A Zero critica o facto de se ter recorrido à “cartografia de habitats naturais e seminaturais e da flora que foi elaborada em 2006, no âmbito do Plano Sectorial da Rede Natura 2000”, e que na altura já assumia padecer de alguma desactualização. Uma opção que resultará de problemas relacionados com um concurso lançado pelo ICNF para a realização de uma nova cartografia dos habitats, que teve vários problemas e terá de ser refeito. Mas, se não havia condições, sustenta o ambientalista, devia ter-se esperado. “Temos de ter esta cartografia. Estes planos não são minimamente credíveis para nós e isso reflecte-se nas medidas extremamente vagas ali referidas.

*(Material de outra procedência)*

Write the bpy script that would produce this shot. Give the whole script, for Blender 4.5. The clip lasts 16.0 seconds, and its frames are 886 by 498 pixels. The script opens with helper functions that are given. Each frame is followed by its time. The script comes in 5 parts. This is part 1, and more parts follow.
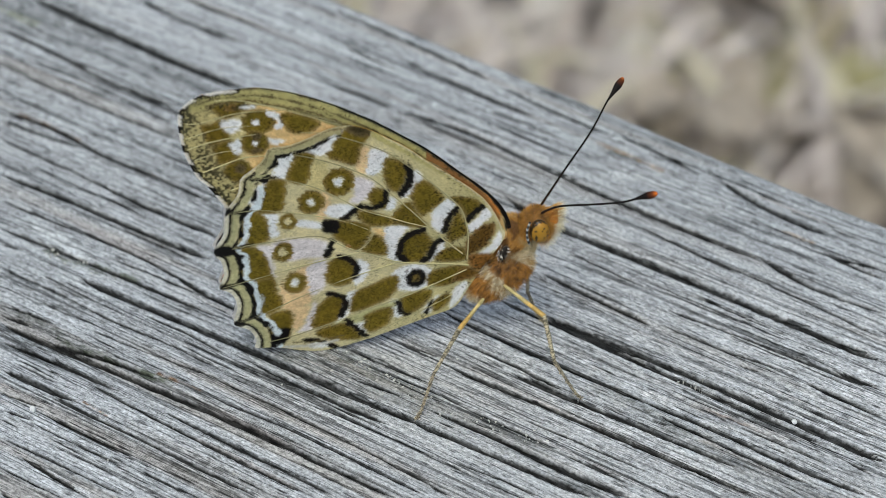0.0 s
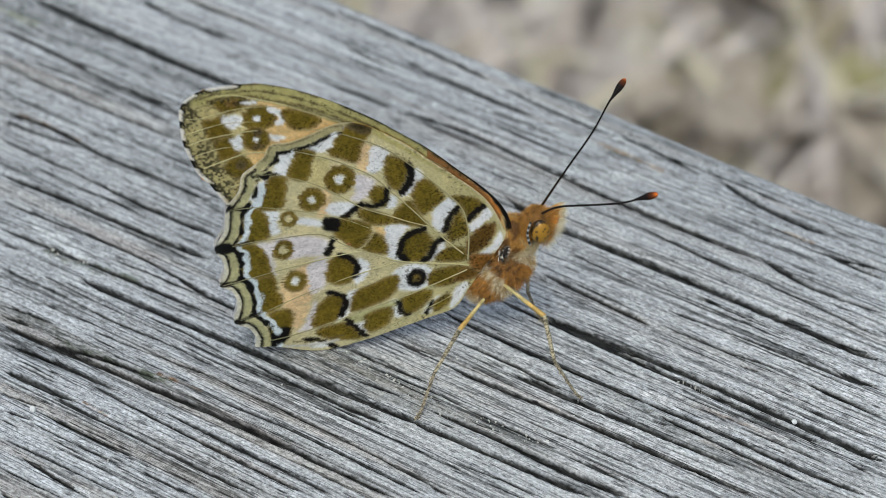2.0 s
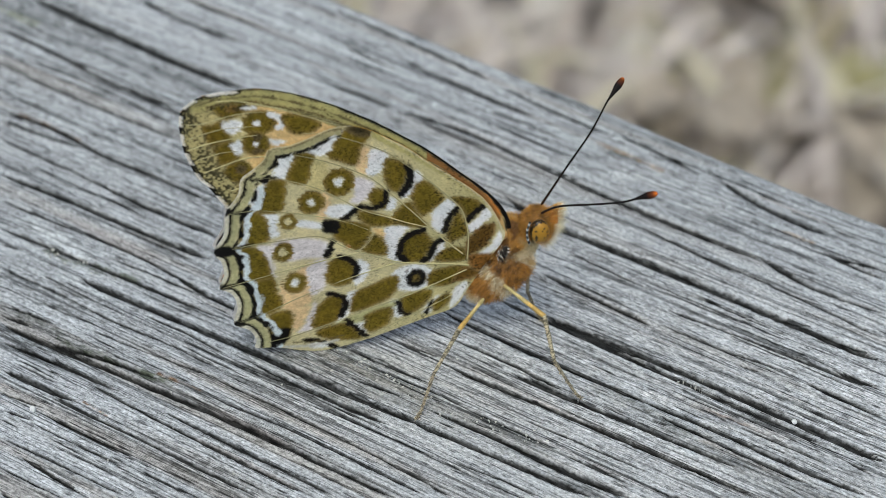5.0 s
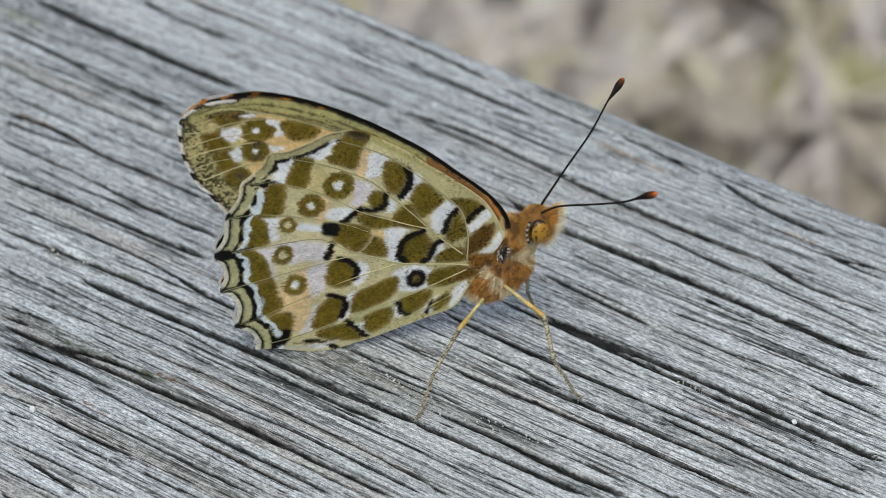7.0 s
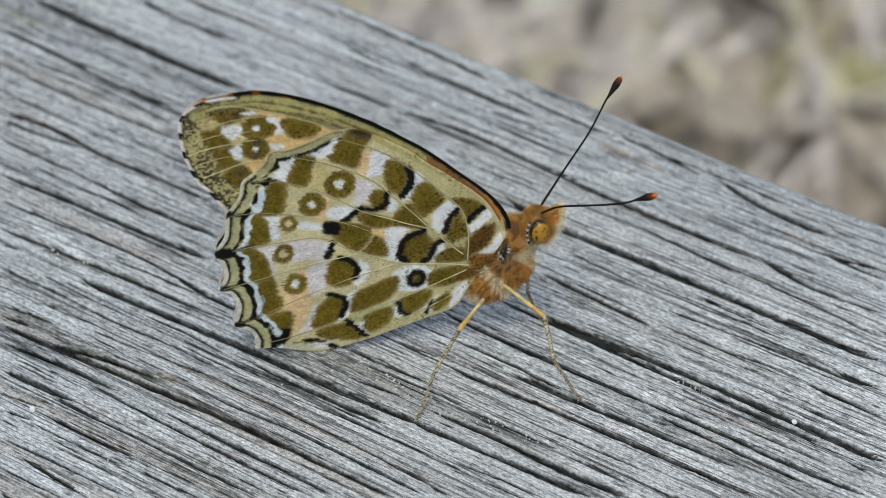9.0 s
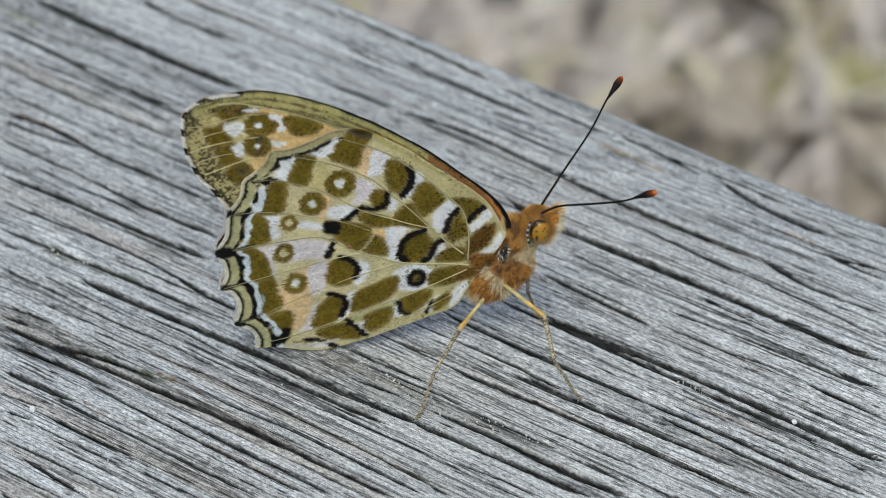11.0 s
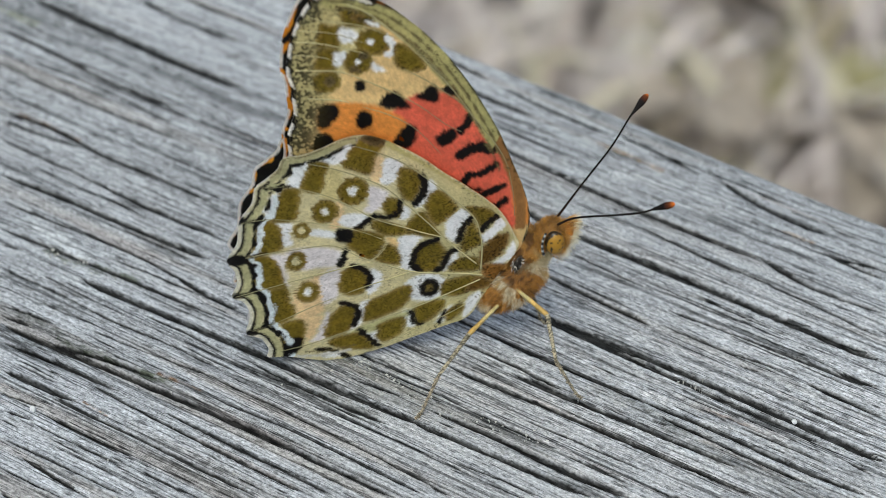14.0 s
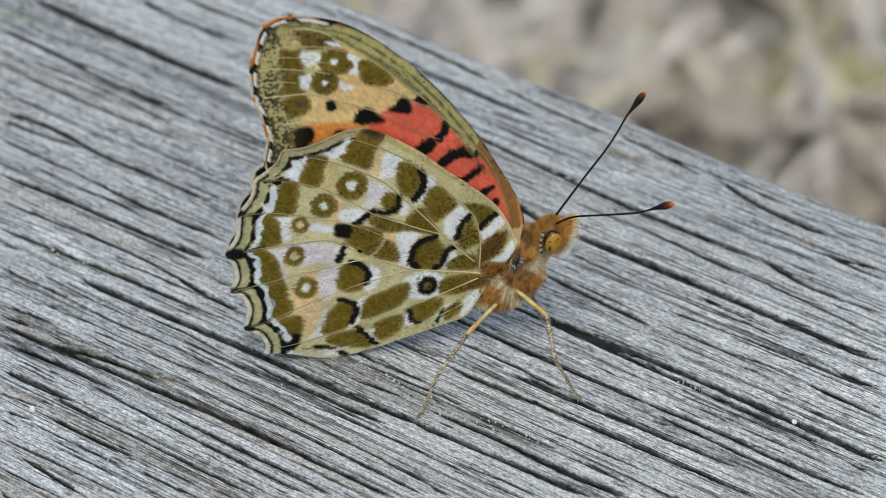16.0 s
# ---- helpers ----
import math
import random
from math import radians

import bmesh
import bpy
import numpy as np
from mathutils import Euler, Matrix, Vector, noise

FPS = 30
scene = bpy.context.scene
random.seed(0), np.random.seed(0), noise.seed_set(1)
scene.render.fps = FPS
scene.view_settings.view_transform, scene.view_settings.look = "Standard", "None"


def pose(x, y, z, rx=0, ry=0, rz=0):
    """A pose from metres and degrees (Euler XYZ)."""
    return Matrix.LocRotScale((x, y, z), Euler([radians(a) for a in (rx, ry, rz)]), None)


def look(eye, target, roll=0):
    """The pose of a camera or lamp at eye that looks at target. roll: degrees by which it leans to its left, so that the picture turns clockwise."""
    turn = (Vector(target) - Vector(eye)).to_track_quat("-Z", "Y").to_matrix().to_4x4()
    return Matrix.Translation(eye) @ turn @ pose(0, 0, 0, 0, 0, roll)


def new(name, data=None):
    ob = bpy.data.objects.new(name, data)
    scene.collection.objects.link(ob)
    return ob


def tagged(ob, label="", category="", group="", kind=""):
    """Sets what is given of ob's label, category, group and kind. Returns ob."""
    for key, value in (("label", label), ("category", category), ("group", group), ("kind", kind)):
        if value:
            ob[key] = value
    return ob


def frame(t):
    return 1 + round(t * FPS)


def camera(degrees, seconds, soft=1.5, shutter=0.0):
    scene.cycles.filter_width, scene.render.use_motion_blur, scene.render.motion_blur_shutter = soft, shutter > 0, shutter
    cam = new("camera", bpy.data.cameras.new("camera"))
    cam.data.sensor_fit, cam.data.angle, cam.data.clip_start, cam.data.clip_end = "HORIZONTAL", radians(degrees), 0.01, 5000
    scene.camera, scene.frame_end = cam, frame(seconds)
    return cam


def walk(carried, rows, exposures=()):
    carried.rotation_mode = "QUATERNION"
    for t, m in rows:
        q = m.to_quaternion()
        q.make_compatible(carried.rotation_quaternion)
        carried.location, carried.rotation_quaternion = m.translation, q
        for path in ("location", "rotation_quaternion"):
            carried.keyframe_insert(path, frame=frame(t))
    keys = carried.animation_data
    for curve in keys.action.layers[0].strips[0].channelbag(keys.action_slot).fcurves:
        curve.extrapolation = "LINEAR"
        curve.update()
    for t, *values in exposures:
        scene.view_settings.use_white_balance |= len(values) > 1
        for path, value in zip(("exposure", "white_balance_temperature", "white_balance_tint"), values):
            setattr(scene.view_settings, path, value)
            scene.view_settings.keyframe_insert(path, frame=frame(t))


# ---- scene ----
# A fritillary butterfly rests on a weathered timber; the camera stands still, close above it.
cam = camera(18, 16.0, soft=0.75, shutter=0.8)
EYE = (0.0, -0.245134, 0.205692)
cam.data.dof.use_dof = True
cam.data.dof.focus_distance = 0.298
cam.data.dof.aperture_fstop = 26.0
cam.data.dof.aperture_blades = 7
walk(cam, [(0.0, look(EYE, (0, 0, 0))), (16.0, look(EYE, (0, 0, 0)))], [(0.0, 0.26, 6440, -1), (16.0, 0.26, 6440, -1)])

# ---- light: bright overcast day ----
world = bpy.data.worlds.new("overcast_sky")
scene.world = world
world.use_nodes = True
wn = world.node_tree
sky = wn.nodes.new("ShaderNodeTexSky")
sky.sky_type = "NISHITA"
sky.sun_disc = False
sky.sun_elevation, sky.sun_rotation = radians(66), radians(-162)
sky.air_density, sky.dust_density, sky.ozone_density = 0.8, 4.0, 1.0
wn.links.new(sky.outputs["Color"], wn.nodes["Background"].inputs["Color"])
wn.nodes["Background"].inputs["Strength"].default_value = 0.15
sun = new("sun", bpy.data.lights.new("sun", "SUN"))
sun.data.energy, sun.data.angle, sun.data.color = 1.1, radians(60), (1.0, 0.96, 0.88)
sun.matrix_world = look((-0.12, -0.38, 0.92), (0, 0, 0))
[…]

O que é que quer dizer ‘recuperar o perfil do cordão durar’? Não é nada, é vago. ‘Aumentar o habitat em 10%’, mas se nem sabemos qual é a área de que estamos a falar”. Os planos têm de detalhar, não se podem ficar por medidas genéricas. É preciso dizer que medidas concretas serão implementadas, se vai haver contratualização com proprietários, se o Estado vai adquirir terrenos, se vai haver vedações, se vai retirar os chorões... São planos para gerir, é preciso ter uma componente financeira associada e nem isso tem”, afirma Paulo Lucas.
A Zero considera, por isso, que os planos em cima da mesa são “pouco credíveis” a avisam que eles podem ser insuficientes para apaziguar a Comissão Europeia, que continua atenta ao processo, depois de a própria associação ter apresentado uma queixa, em Maio, relacionada com a alegada insuficiência do decreto regulamentar. Num resposta enviada à associação, a Comissão Europeia garantiu que está a “examinar as informações” enviadas pelo país e que se considerar que elas não são suficientes para cumprir a protecção das ZEC, pode intentar nova acção contra Portugal. Com o consequente risco de sanções pecuniárias que poderão rondar “os 30 mil euros por dia”, avisa a Zero.